Key takeaways: Building resilient clusters across availability zones

Failure is a fact of life when we start talking about Kubernetes, enough so that Kubernetes itself manages small-scale failures by design, and all the cloud providers provide techniques for mitigating the effects of larger-scale failures. EKS takes this a step further by all but requiring multi-AZ clusters; hopefully, this article provides some needed context for why this is important and how it benefits you.

FAQ

What is an availability zone in AWS? 

An availability zone (AZ) is a physically isolated group of one or more data centers within an AWS region.
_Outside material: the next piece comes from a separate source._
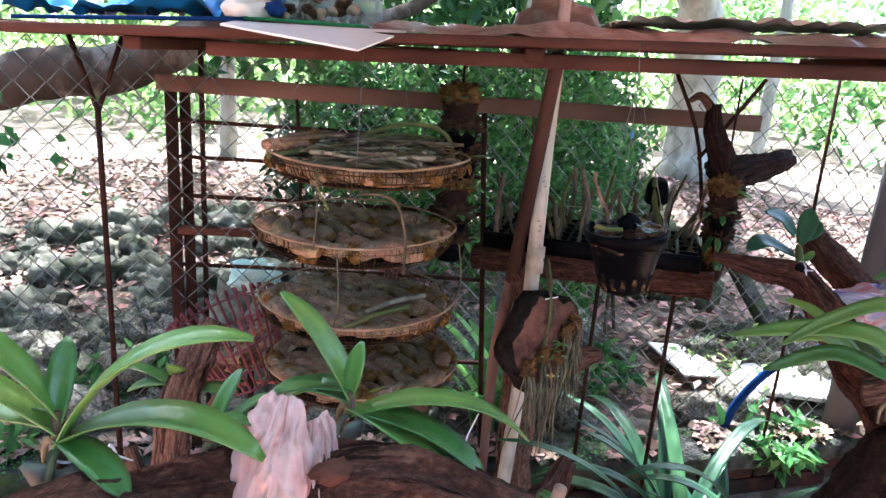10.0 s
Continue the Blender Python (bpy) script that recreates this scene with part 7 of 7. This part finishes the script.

Each AZ has independent power and networking but is connected to other AZs in the same region by low-latency, high-bandwidth links, so workloads can span AZs for resilience.

Why does EKS require multiple availability zones? 

EKS requires multiple availability zones so that a single rack, data center, or AZ failure cannot take down an entire Kubernetes cluster. By spreading nodes across at least two AZs, EKS ensures that workloads automatically recover onto healthy nodes when one zone goes offline.

How many availability zones are in an AWS region? 

Every AWS region contains at least three availability zones, though some regions have more. AWS guarantees this minimum so that customers can architect highly available systems, including multi-AZ Kubernetes clusters on EKS, with enough physical separation to survive a single-AZ outage.

What is the difference between an availability zone (AZ) and a region? 

A region is a large geographic area (often spanning multiple metro zones), while an AZ is a smaller, physically isolated group of data centers inside that region. AZs in the same region share fast, low-latency networking. Regions are separated by higher latencies and designed to fail independently.

Can a Kubernetes cluster span multiple regions? 

A standard EKS cluster cannot span multiple regions because cross-region network latency disrupts the K8s control plane. To survive a full region failure, you need a multi-cluster or multi-cloud architecture.